The Porsche 956 in what was called Group C (which was the category’s official name) first came onto the racetracks in 1982 and immediately dominated not only long-distance world championships (including Le Mans), but also sprint races to an equal extent (like the German Racing Championship and the Interserie). Depending on the boost pressure, the six-cylinder turbocharged engines delivered between 650 and 750 hp. The 956’s minimum weight was 850 kg, and top speed was around 380 km/h. The revolutionary feature of the 956: Porsche made the ground effect from Formula 1 usable by prototypes for the first time. The consequence was phenomenal cornering speeds, which put an enormous stress on the drivers’ mental powers.
The Porsche 956 also raced in Jägermeister colours in 1984, 1985 and 1986, and did so in the Swiss Brun Motorsport team.
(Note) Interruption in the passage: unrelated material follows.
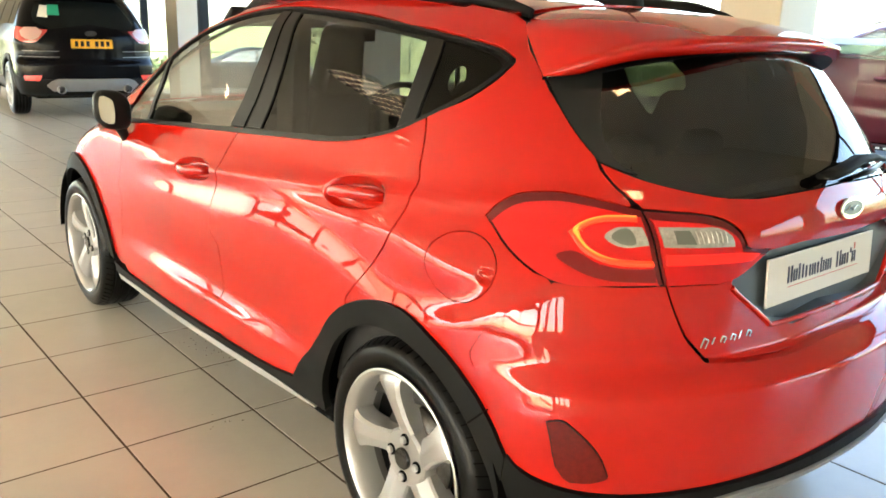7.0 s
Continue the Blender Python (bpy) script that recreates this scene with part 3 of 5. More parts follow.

It scored the greatest success: a victory by Stefan Bellof in the Deutsche Rennsportmeisterschaft in 1984, two victories by Bellof in the Norisring races in Nürnberg and first place for the Bellof/Stuck team in the World Championship race in Imola, Italy, in 1984.
Of course, a Porsche 956 now also stands in ’72STAGPOWER (chassis number 106). It’s a car that initially raced in Richard Lloyd’s British team (with drivers such as Keke Rosberg, Jan Lammers and Jonathan Palmer). This Number 106 was then sold to Team Brun in 1985. The first entry in orange: in the Hockenheim 1000-km race in July 1985. Gerhard Berger/Walter Brun finished in sixth place. The “106’s” were then driven for example by Hans-Joachim Stuck, Oscar Larrauri, Frank Jelinski and Walter Brun.